Remote contractor payroll with USDT
Remote work has created a payroll problem for SMEs: paying contractors in 15+ countries with different banking systems, varying transfer fees, and different settlement times. Wise handles many corridors — but doesn't reach every market, and the 0.4–1.5% FX spread compounds on volume.
USDT payroll: company and contractor agree on monthly USDT equivalent of their rate. Company buys USDT on P2PLY at month-end. Transfers to contractor wallet. Contractor sells locally. For contractors in Nigeria, Pakistan, Philippines, Kenya, Vietnam, and Indonesia — all high-P2P-volume markets — the local cash conversion is fast and competitive.
Accounting treatment: record the USDT purchase as a business expense at the USD-equivalent rate on the purchase date. When transferred to contractor, record as payroll expense at current USDT/USD rate. Maintain trade confirmations and transfer hashes for audit purposes. Consult a local accountant for jurisdiction-specific VASP/crypto payroll compliance.
Cross-border treasury management
Businesses with multi-country operations often need to move liquidity between jurisdictions quickly — funding a subsidiary, capitalizing a project, or rebalancing currency exposure. Traditional options: SWIFT (slow, expensive), correspondent banking (requires pre-established relationships), FX forwards (complex, minimum sizes).
USDT as a cross-border liquidity layer: parent company in UAE buys USDT via P2PLY, sends to the subsidiary's local finance team in Nigeria or Vietnam, local team sells USDT for local currency via P2P. The entire operation completes in under 1 hour — vs 2–3 business days for SWIFT.
Risk note: USDT maintains 1:1 USD parity — no FX risk between sending and receiving. The primary risk is P2P market liquidity: in thin markets, the local sell price may deviate slightly from official rates. For markets with active P2P volume (all P2PLY country pages), this spread is typically 0.5–2%.
Compliance and accounting basics
Jurisdictional compliance varies. UAE: zero corporate tax below AED 375,000; VARA licensing required only for businesses offering crypto services, not for using USDT as a payment method. UK: HMRC treats USDT as a cryptoasset; business purchases are deductible expenses; gains on USDT held and appreciated are taxable. Consult a tax advisor in your jurisdiction.
KYC requirements: P2PLY requires KYC for all traders including business accounts.
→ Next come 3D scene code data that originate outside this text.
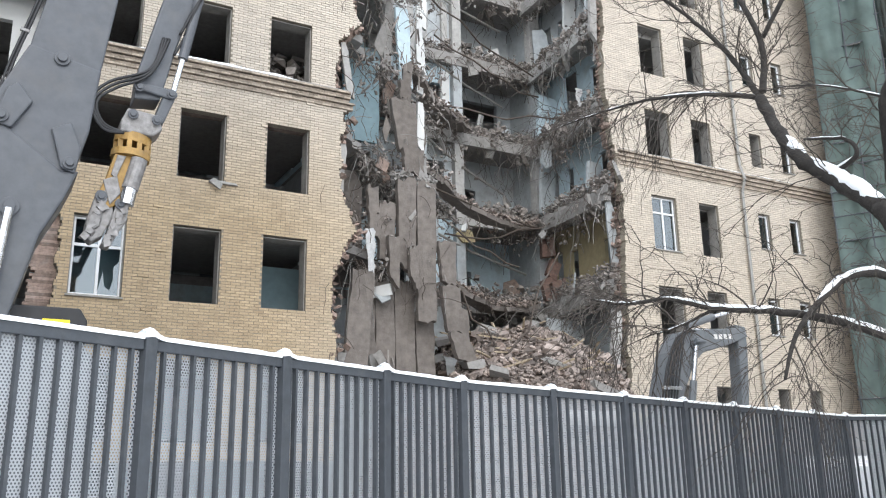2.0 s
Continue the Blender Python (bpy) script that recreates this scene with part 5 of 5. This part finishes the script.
# lintel bands over the windows
for a, b, c, d in wins:
    wmake(Mesh().box(a - 0.15, b + 0.15, -0.02, 0.1, d + 0.004, d + 0.28), "lintel", M_BALC, wing, "grey concrete lintel")
for n, (a, b, c, d) in enumerate(wins):
    w = wmake(Mesh().box(a, a + 0.07, 0.1, 0.2, c, d).box(b - 0.07, b, 0.1, 0.2, c, d).box(a + 0.07, b - 0.07, 0.1, 0.2, c, c + 0.07).box(a + 0.07, b - 0.07, 0.1, 0.2, d - 0.07, d)
              .box((a + b) / 2 - 0.04, (a + b) / 2 + 0.04, 0.09, 0.19, c + 0.07, d - 0.07).box(a + 0.07, b - 0.07, 0.095, 0.185, d - 0.55, d - 0.48), "window", M_PVC, wing, "white-framed window")
    p = wmake(Mesh().box(a + 0.07, b - 0.07, 0.14, 0.15, c + 0.07, d - 0.07), "pane", M_GLASS_S, None)
    p.matrix_basis = Matrix.Identity(4)
    p.parent = w
    p.visible_shadow = False
    cu = wmake(Mesh().box(a + 0.1, a + 0.24 * (b - a), 0.28, 0.3, c + 0.1, d - 0.1).box(b - 0.22 * (b - a), b - 0.1, 0.28, 0.3, c + 0.1, d - 0.1), "curtain", M_GREYP, None)
    cu.matrix_basis = Matrix.Identity(4)
    cu.parent = w
for a, b, c, d in doors:
    w = wmake(Mesh().box(a, a + 0.08, 0.1, 0.2, c, d).box(b - 0.08, b, 0.1, 0.2, c, d).box(a + 0.08, b - 0.08, 0.1, 0.2, d - 0.08, d).box((a + b) / 2 - 0.04, (a + b) / 2 + 0.04, 0.1, 0.19, c, d - 0.08).box(a + 0.08, b - 0.08, 0.1, 0.18, d - 0.65, d - 0.58), "balcony_door", M_BALC, wing, "weathered balcony door with dark glass")
    p = wmake(Mesh().box(a + 0.08, b - 0.08, 0.14, 0.15, c, d - 0.08), "pane", M_GLASS_D, None)
    p.matrix_basis = Matrix.Identity(4)
    p.parent = w
    p.visible_shadow = False


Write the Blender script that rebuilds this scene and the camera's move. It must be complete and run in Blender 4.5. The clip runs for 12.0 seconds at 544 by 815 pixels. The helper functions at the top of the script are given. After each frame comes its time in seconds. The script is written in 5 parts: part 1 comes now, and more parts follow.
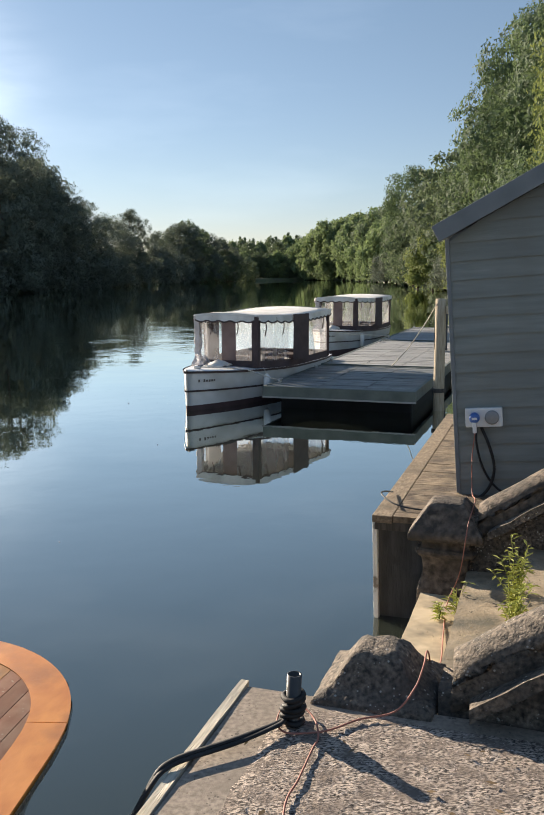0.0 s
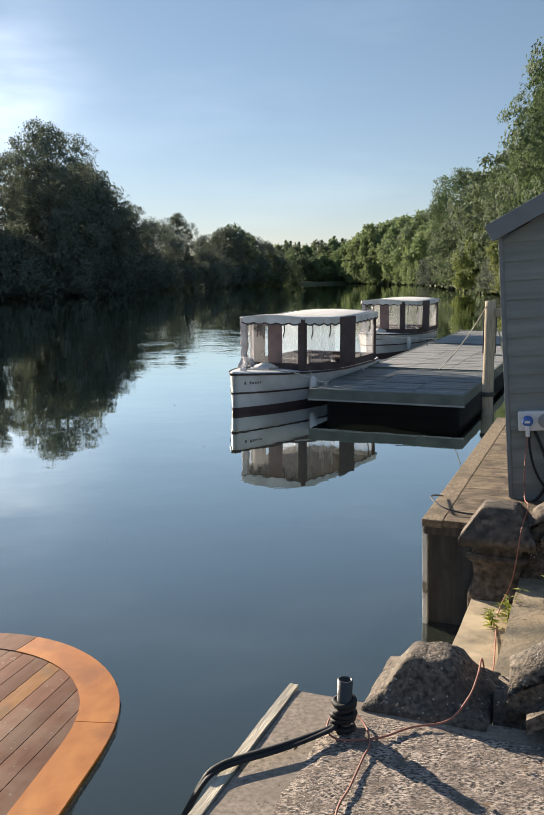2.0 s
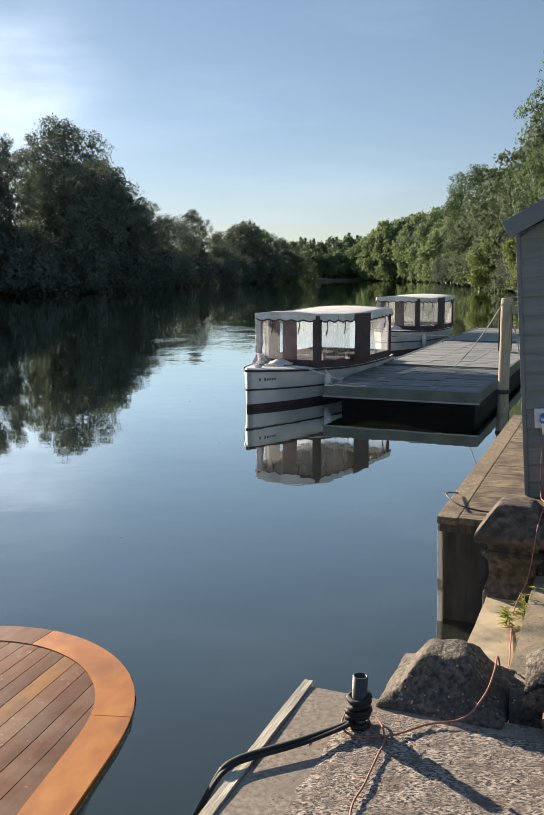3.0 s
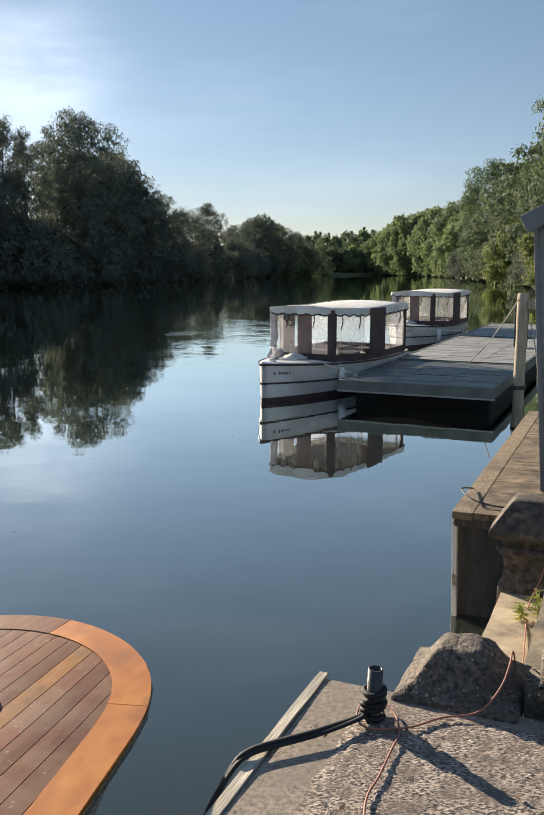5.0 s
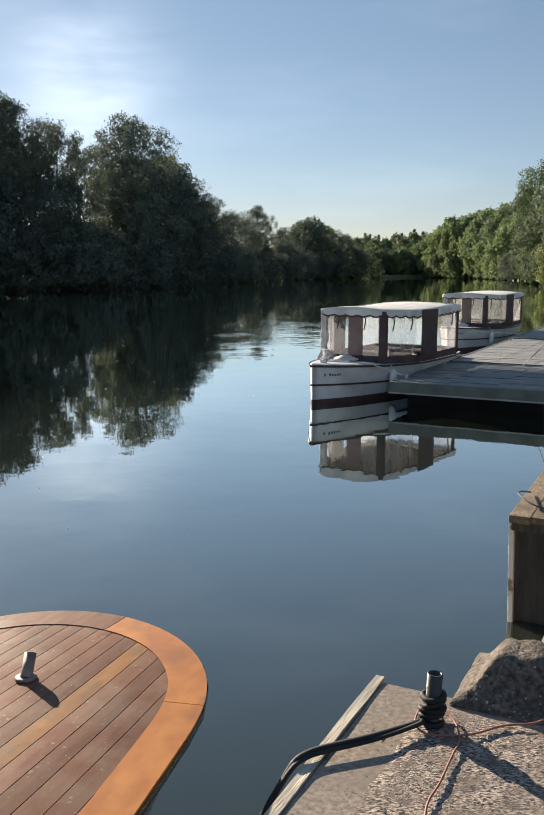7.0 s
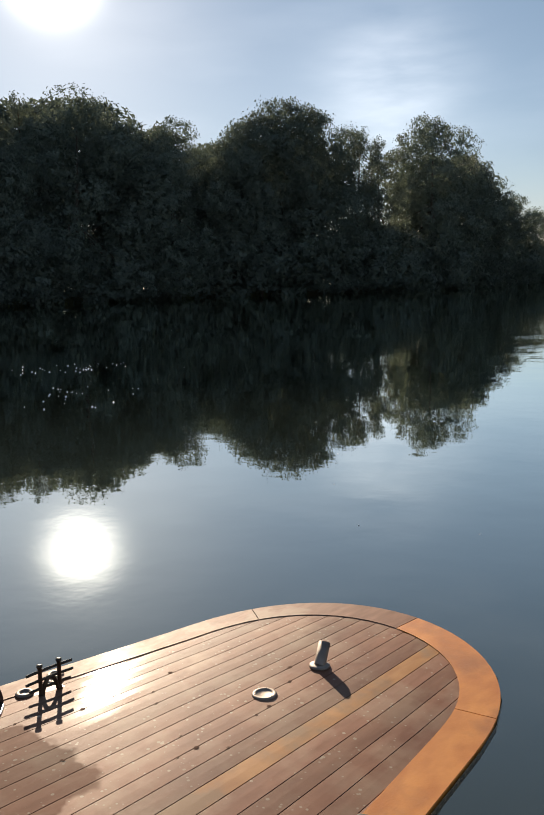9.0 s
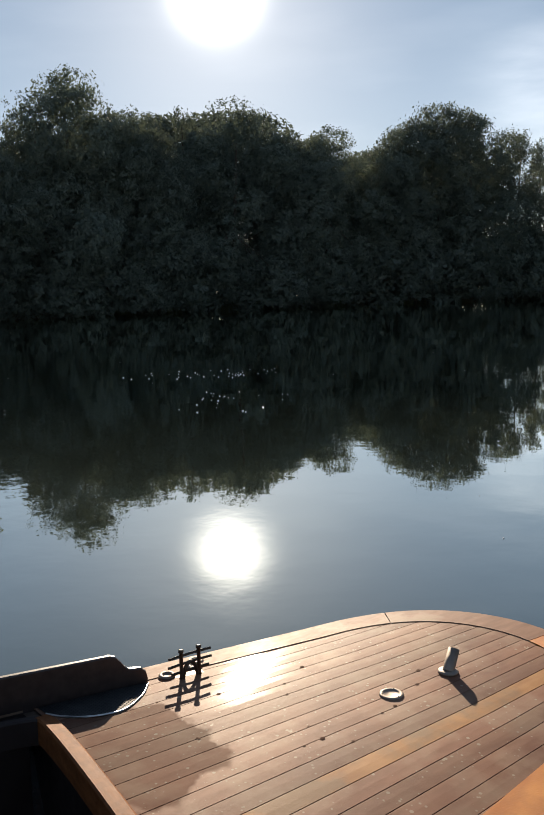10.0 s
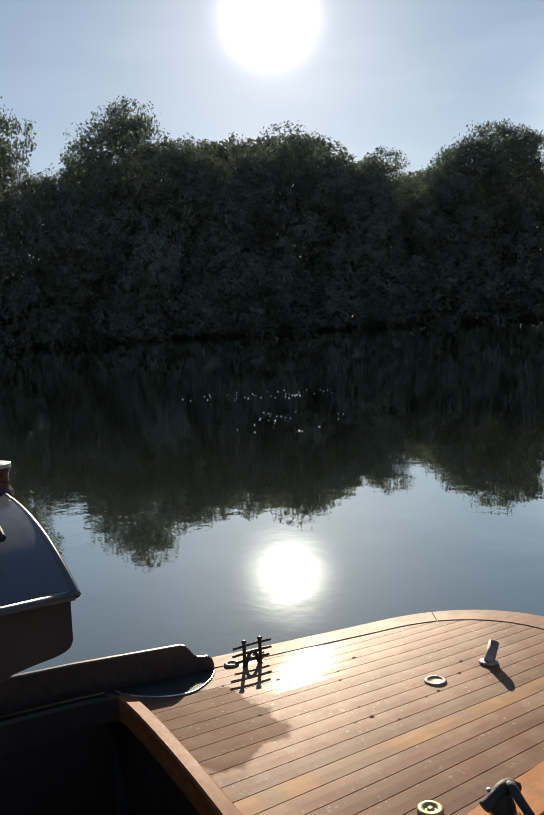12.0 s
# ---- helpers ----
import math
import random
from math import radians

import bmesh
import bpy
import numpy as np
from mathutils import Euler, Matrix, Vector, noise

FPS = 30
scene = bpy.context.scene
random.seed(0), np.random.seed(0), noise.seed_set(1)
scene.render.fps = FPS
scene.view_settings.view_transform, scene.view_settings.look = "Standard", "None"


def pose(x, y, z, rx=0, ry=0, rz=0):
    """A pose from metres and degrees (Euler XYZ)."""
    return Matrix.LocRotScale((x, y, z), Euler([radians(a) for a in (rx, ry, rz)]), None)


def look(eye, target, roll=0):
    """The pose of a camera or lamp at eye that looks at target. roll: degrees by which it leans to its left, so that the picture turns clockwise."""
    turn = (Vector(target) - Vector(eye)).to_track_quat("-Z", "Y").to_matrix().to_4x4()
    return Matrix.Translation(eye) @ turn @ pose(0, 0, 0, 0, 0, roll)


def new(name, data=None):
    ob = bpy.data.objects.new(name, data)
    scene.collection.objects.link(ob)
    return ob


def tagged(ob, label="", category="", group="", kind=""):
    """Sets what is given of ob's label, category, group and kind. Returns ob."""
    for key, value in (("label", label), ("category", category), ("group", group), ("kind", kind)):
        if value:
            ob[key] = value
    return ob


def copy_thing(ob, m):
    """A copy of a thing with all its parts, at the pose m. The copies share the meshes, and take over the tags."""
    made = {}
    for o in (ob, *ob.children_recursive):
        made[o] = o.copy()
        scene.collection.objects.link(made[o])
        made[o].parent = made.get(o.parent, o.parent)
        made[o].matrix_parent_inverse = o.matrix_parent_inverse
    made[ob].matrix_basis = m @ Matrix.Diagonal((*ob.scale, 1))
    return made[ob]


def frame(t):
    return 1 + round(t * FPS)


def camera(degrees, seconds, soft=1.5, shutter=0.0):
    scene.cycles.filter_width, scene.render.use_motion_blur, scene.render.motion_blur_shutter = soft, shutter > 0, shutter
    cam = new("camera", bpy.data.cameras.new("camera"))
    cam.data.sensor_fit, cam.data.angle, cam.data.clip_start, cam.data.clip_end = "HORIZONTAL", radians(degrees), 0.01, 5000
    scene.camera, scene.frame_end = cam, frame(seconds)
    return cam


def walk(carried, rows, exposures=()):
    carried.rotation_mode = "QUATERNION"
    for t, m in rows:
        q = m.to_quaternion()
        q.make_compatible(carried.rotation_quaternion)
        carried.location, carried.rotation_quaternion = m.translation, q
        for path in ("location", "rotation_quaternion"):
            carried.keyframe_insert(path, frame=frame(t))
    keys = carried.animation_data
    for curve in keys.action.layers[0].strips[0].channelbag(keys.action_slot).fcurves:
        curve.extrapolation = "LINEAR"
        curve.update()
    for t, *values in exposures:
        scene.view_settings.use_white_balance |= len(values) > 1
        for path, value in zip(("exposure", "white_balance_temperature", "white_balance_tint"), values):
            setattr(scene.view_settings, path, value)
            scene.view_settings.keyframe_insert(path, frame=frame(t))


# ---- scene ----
cam = camera(35.23, 12.0)
PATH = [
    (0.0, pose(0.000, 0.000, 1.942, 81.025, 0.279, -0.000)),
    (0.5, pose(-0.004, 0.025, 1.930, 81.244, 0.295, 0.598)),
    (1.0, pose(-0.017, 0.030, 1.930, 81.356, 0.256, 1.419)),
    (1.5, pose(-0.022, 0.037, 1.925, 81.372, 0.264, 2.261)),
    (2.0, pose(-0.023, 0.038, 1.924, 81.269, 0.325, 3.000)),
    (2.5, pose(-0.026, 0.040, 1.923, 81.162, 0.317, 3.570)),
    (3.0, pose(-0.030, 0.042, 1.919, 81.064, 0.195, 3.964)),
    (5.0, pose(-0.042, 0.032, 1.917, 80.671, -0.128, 4.926)),
    (5.5, pose(-0.043, 0.025, 1.920, 80.667, -0.105, 5.133)),
    (6.0, pose(-0.046, 0.023, 1.919, 80.720, -0.119, 5.497)),
    (6.5, pose(-0.057, 0.032, 1.914, 80.800, -0.274, 6.324)),
    (8.3, pose(-0.126, 0.113, 1.863, 80.905, 0.643, 18.793)),
    (8.5, pose(-0.128, 0.107, 1.867, 80.942, 0.620, 21.225)),
    (9.0, pose(-0.103, 0.067, 1.888, 81.111, 1.024, 27.575)),
    (9.5, pose(-0.068, 0.041, 1.897, 81.386, 0.966, 33.381)),
    (10.0, pose(-0.015, 0.005, 1.901, 81.777, 1.105, 37.699)),
    (10.5, pose(0.021, -0.020, 1.905, 82.086, 1.439, 39.963)),
    (11.0, pose(0.049, -0.094, 1.897, 82.472, 1.870, 40.778)),
    (11.5, pose(0.103, -0.183, 1.905, 82.874, 2.119, 41.051)),
    (12.0, pose(0.172, -0.209, 1.917, 83.290, 2.164, 41.397)),
]
EXPOSURES = [(0.0, 1.43, 6560, 11), (1.5, 1.39, 6560, 11), (3.0, 1.33, 6540, 11), (6.5, 1.30, 6540, 11), (8.5, 1.11, 6860, 12), (12.0, 1.09, 6960, 11)]
walk(cam, PATH, EXPOSURES)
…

Business KYC typically requires company registration documents, proof of business address, and UBO (Ultimate Beneficial Owner) ID verification — standard VASP compliance across all jurisdictions.
Record-keeping: maintain transaction records for every P2P trade including trade ID, date, USDT amount, fiat amount, and business purpose (supplier payment, payroll, treasury). Most jurisdictions require 5–7 years of financial records. P2PLY provides trade history exports.
When P2P USDT doesn't make sense for businesses
P2P USDT is not suitable for: very large single transactions (>$500,000) where P2P market liquidity requires multiple trades; payments in jurisdictions with active enforcement of crypto bans (China, Algeria, Bangladesh); businesses subject to strict correspondent banking requirements (regulated financial institutions, politically exposed persons).
For US-to-US flows with established banking relationships, ACH is cheaper. P2P USDT's advantage is strongest on cross-border corridors where SWIFT is the only traditional alternative and where the receiving market has strong P2P liquidity.